MATERIAL PROVIDED:
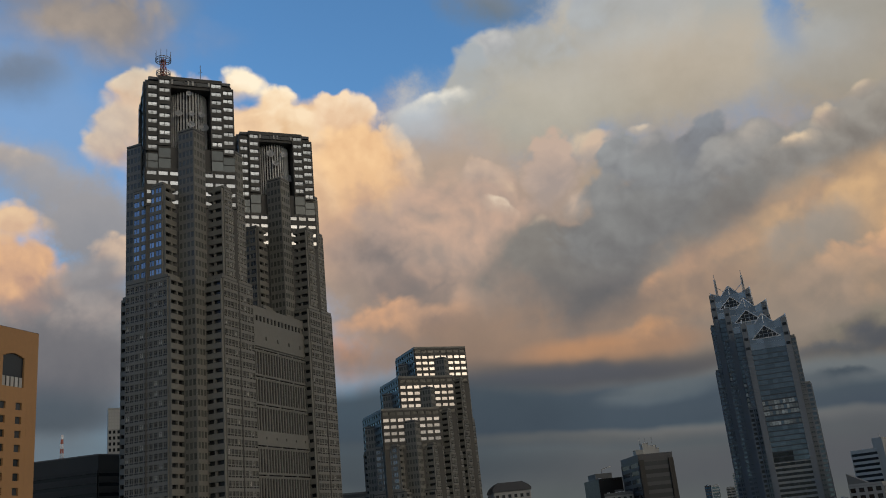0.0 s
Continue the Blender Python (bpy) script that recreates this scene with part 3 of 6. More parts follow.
# ---- materials ----
def surface(name, color, rough=0.7, metal=0.0, spread=0.25, grain=1.5, patch=0.05, bump=0.15, vary=0.12, streak=0.0, coat=0.0):
    """A procedural surface: base colour broken by grain and large stains, a little relief, and a shade of its own for each object."""
    m = bpy.data.materials.new(name)
    m.use_nodes = True
    t = m.node_tree
    p = t.nodes["Principled BSDF"]
    where = t.nodes.new("ShaderNodeTexCoord").outputs["Object"]
    fine, wide = t.nodes.new("ShaderNodeTexNoise"), t.nodes.new("ShaderNodeTexNoise")
    fine.inputs["Scale"].default_value, fine.inputs["Detail"].default_value = grain, 6
    wide.inputs["Scale"].default_value, wide.inputs["Detail"].default_value = patch, 4
    mp = t.nodes.new("ShaderNodeMapping")
    mp.inputs["Scale"].default_value = (1, 1, 1 - 0.85 * streak)
    t.links.new(where, mp.inputs["Vector"])
    t.links.new(mp.outputs[0], fine.inputs["Vector"])
    t.links.new(mp.outputs[0], wide.inputs["Vector"])
    add = calc("MULTIPLY_ADD", fine.outputs["Fac"], spread, calc("MULTIPLY", wide.outputs["Fac"], spread * 1.2, tree=t), tree=t)
    info = t.nodes.new("ShaderNodeObjectInfo")
    amount = calc("ADD", calc("ADD", add, 1.0 - spread * 1.1, tree=t), calc("MULTIPLY_ADD", info.outputs["Random"], 2 * vary, -vary, tree=t), tree=t)
    sc = t.nodes.new("ShaderNodeVectorMath")
    sc.operation = "SCALE"
    sc.inputs[0].default_value = color[:3]
    t.links.new(amount, sc.inputs["Scale"])
    t.links.new(sc.outputs[0], p.inputs["Base Color"])
    t.links.new(calc("MULTIPLY_ADD", fine.outputs["Fac"], 0.25, rough - 0.12, tree=t, clamp=True), p.inputs["Roughness"])
    p.inputs["Metallic"].default_value = metal
    if bump:
        b = t.nodes.new("ShaderNodeBump")
        b.inputs["Strength"].default_value, b.inputs["Distance"].default_value = bump, 0.05
        t.links.new(fine.outputs["Fac"], b.inputs["Height"])
        t.links.new(b.outputs[0], p.inputs["Normal"])
    return m


def pane_glass(name, color, rough=0.06, metal=0.0, ripple=0.02, vary=0.5, level=0.5):
    """Window glass before a dim room: dark body, mirror-like skin, each pane a little out of true."""
    m = bpy.data.materials.new(name)
    m.use_nodes = True
    t = m.node_tree
    p = t.nodes["Principled BSDF"]
    info = t.nodes.new("ShaderNodeObjectInfo")
    geo = t.nodes.new("ShaderNodeNewGeometry")
    n = t.nodes.new("ShaderNodeTexNoise")
    n.inputs["Scale"].default_value = 0.35
    t.links.new(t.nodes.new("ShaderNodeTexCoord").outputs["Object"], n.inputs["Vector"])
    rnd = calc("FRACT", calc("ADD", info.outputs["Random"], geo.outputs["Random Per Island"], tree=t), tree=t)
    sc = t.nodes.new("ShaderNodeVectorMath")
    sc.operation = "SCALE"
    sc.inputs[0].default_value = color[:3]
    t.links.new(calc("MULTIPLY_ADD", rnd, 2 * vary, 1 - vary, tree=t), sc.inputs["Scale"])
    t.links.new(sc.outputs[0], p.inputs["Base Color"])
    p.inputs["Roughness"].default_value, p.inputs["Metallic"].default_value = rough, metal
    p.inputs["IOR"].default_value = 1.52
    p.inputs["Specular IOR Level"].default_value = level
    b = t.nodes.new("ShaderNodeBump")
    b.inputs["Strength"].default_value, b.inputs["Distance"].default_value = ripple, 0.3
    t.links.new(n.outputs["Fac"], b.inputs["Height"])
    t.links.new(b.outputs[0], p.inputs["Normal"])
    return m


def glow(name, color, strength):
    m = bpy.data.materials.new(name)
    m.use_nodes = True
    p = m.node_tree.nodes["Principled BSDF"]
    p.inputs["Base Color"].default_value = color
    p.inputs["Emission Color"].default_value, p.inputs["Emission Strength"].default_value = color, strength
    return m


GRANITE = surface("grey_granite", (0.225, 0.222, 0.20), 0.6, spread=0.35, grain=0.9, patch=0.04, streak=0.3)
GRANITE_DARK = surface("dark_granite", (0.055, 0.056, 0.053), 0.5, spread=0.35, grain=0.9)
WHITE = surface("white_render", (0.44, 0.445, 0.43), 0.6, spread=0.2, grain=0.6, streak=0.7)
PALE = surface("pale_concrete", (0.34, 0.345, 0.335), 0.7, spread=0.3, grain=0.6, streak=0.7)
GREY = surface("grey_concrete", (0.17, 0.175, 0.175), 0.7, spread=0.3, grain=0.7, streak=0.6)
SLATE = surface("slate_panel", (0.075, 0.08, 0.09), 0.45, spread=0.3, grain=0.5)
# near-black fill that paints the shade inside the louvre openings
LOUVRE_SHADE = surface("painted_louvre_shade", (0.006, 0.006, 0.006), 0.95, spread=0.3, grain=0.5)
HALL_RIB = surface("charcoal_rib", (0.048, 0.05, 0.05), 0.6, spread=0.3, grain=0.5)
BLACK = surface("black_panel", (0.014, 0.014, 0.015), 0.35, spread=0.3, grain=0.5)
BROWN = surface("brown_tile", (0.085, 0.055, 0.042), 0.6, spread=0.4, grain=1.5)
RUST = surface("red_brown_tile", (0.14, 0.072, 0.05), 0.65, spread=0.35, grain=1.5)
BEIGE = surface("beige_tile", (0.30, 0.26, 0.20), 0.65, spread=0.3, grain=1.2, streak=0.5)
TAN = surface("tan_stone", (0.42, 0.235, 0.105), 0.75, spread=0.22, grain=1.2, patch=0.06, streak=0.4)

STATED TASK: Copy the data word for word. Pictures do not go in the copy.

SOLUTION BELOW:
0.0 s
Continue the Blender Python (bpy) script that recreates this scene with part 3 of 6. More parts follow.
# ---- materials ----
def surface(name, color, rough=0.7, metal=0.0, spread=0.25, grain=1.5, patch=0.05, bump=0.15, vary=0.12, streak=0.0, coat=0.0):
    """A procedural surface: base colour broken by grain and large stains, a little relief, and a shade of its own for each object."""
    m = bpy.data.materials.new(name)
    m.use_nodes = True
    t = m.node_tree
    p = t.nodes["Principled BSDF"]
    where = t.nodes.new("ShaderNodeTexCoord").outputs["Object"]
    fine, wide = t.nodes.new("ShaderNodeTexNoise"), t.nodes.new("ShaderNodeTexNoise")
    fine.inputs["Scale"].default_value, fine.inputs["Detail"].default_value = grain, 6
    wide.inputs["Scale"].default_value, wide.inputs["Detail"].default_value = patch, 4
    mp = t.nodes.new("ShaderNodeMapping")
    mp.inputs["Scale"].default_value = (1, 1, 1 - 0.85 * streak)
    t.links.new(where, mp.inputs["Vector"])
    t.links.new(mp.outputs[0], fine.inputs["Vector"])
    t.links.new(mp.outputs[0], wide.inputs["Vector"])
    add = calc("MULTIPLY_ADD", fine.outputs["Fac"], spread, calc("MULTIPLY", wide.outputs["Fac"], spread * 1.2, tree=t), tree=t)
    info = t.nodes.new("ShaderNodeObjectInfo")
    amount = calc("ADD", calc("ADD", add, 1.0 - spread * 1.1, tree=t), calc("MULTIPLY_ADD", info.outputs["Random"], 2 * vary, -vary, tree=t), tree=t)
    sc = t.nodes.new("ShaderNodeVectorMath")
    sc.operation = "SCALE"
    sc.inputs[0].default_value = color[:3]
    t.links.new(amount, sc.inputs["Scale"])
    t.links.new(sc.outputs[0], p.inputs["Base Color"])
    t.links.new(calc("MULTIPLY_ADD", fine.outputs["Fac"], 0.25, rough - 0.12, tree=t, clamp=True), p.inputs["Roughness"])
    p.inputs["Metallic"].default_value = metal
    if bump:
        b = t.nodes.new("ShaderNodeBump")
        b.inputs["Strength"].default_value, b.inputs["Distance"].default_value = bump, 0.05
        t.links.new(fine.outputs["Fac"], b.inputs["Height"])
        t.links.new(b.outputs[0], p.inputs["Normal"])
    return m


def pane_glass(name, color, rough=0.06, metal=0.0, ripple=0.02, vary=0.5, level=0.5):
    """Window glass before a dim room: dark body, mirror-like skin, each pane a little out of true."""
    m = bpy.data.materials.new(name)
    m.use_nodes = True
    t = m.node_tree
    p = t.nodes["Principled BSDF"]
    info = t.nodes.new("ShaderNodeObjectInfo")
    geo = t.nodes.new("ShaderNodeNewGeometry")
    n = t.nodes.new("ShaderNodeTexNoise")
    n.inputs["Scale"].default_value = 0.35
    t.links.new(t.nodes.new("ShaderNodeTexCoord").outputs["Object"], n.inputs["Vector"])
    rnd = calc("FRACT", calc("ADD", info.outputs["Random"], geo.outputs["Random Per Island"], tree=t), tree=t)
    sc = t.nodes.new("ShaderNodeVectorMath")
    sc.operation = "SCALE"
    sc.inputs[0].default_value = color[:3]
    t.links.new(calc("MULTIPLY_ADD", rnd, 2 * vary, 1 - vary, tree=t), sc.inputs["Scale"])
    t.links.new(sc.outputs[0], p.inputs["Base Color"])
    p.inputs["Roughness"].default_value, p.inputs["Metallic"].default_value = rough, metal
    p.inputs["IOR"].default_value = 1.52
    p.inputs["Specular IOR Level"].default_value = level
    b = t.nodes.new("ShaderNodeBump")
    b.inputs["Strength"].default_value, b.inputs["Distance"].default_value = ripple, 0.3
    t.links.new(n.outputs["Fac"], b.inputs["Height"])
    t.links.new(b.outputs[0], p.inputs["Normal"])
    return m


def glow(name, color, strength):
    m = bpy.data.materials.new(name)
    m.use_nodes = True
    p = m.node_tree.nodes["Principled BSDF"]
    p.inputs["Base Color"].default_value = color
    p.inputs["Emission Color"].default_value, p.inputs["Emission Strength"].default_value = color, strength
    return m


GRANITE = surface("grey_granite", (0.225, 0.222, 0.20), 0.6, spread=0.35, grain=0.9, patch=0.04, streak=0.3)
GRANITE_DARK = surface("dark_granite", (0.055, 0.056, 0.053), 0.5, spread=0.35, grain=0.9)
WHITE = surface("white_render", (0.44, 0.445, 0.43), 0.6, spread=0.2, grain=0.6, streak=0.7)
PALE = surface("pale_concrete", (0.34, 0.345, 0.335), 0.7, spread=0.3, grain=0.6, streak=0.7)
GREY = surface("grey_concrete", (0.17, 0.175, 0.175), 0.7, spread=0.3, grain=0.7, streak=0.6)
SLATE = surface("slate_panel", (0.075, 0.08, 0.09), 0.45, spread=0.3, grain=0.5)
# near-black fill that paints the shade inside the louvre openings
LOUVRE_SHADE = surface("painted_louvre_shade", (0.006, 0.006, 0.006), 0.95, spread=0.3, grain=0.5)
HALL_RIB = surface("charcoal_rib", (0.048, 0.05, 0.05), 0.6, spread=0.3, grain=0.5)
BLACK = surface("black_panel", (0.014, 0.014, 0.015), 0.35, spread=0.3, grain=0.5)
BROWN = surface("brown_tile", (0.085, 0.055, 0.042), 0.6, spread=0.4, grain=1.5)
RUST = surface("red_brown_tile", (0.14, 0.072, 0.05), 0.65, spread=0.35, grain=1.5)
BEIGE = surface("beige_tile", (0.30, 0.26, 0.20), 0.65, spread=0.3, grain=1.2, streak=0.5)
TAN = surface("tan_stone", (0.42, 0.235, 0.105), 0.75, spread=0.22, grain=1.2, patch=0.06, streak=0.4)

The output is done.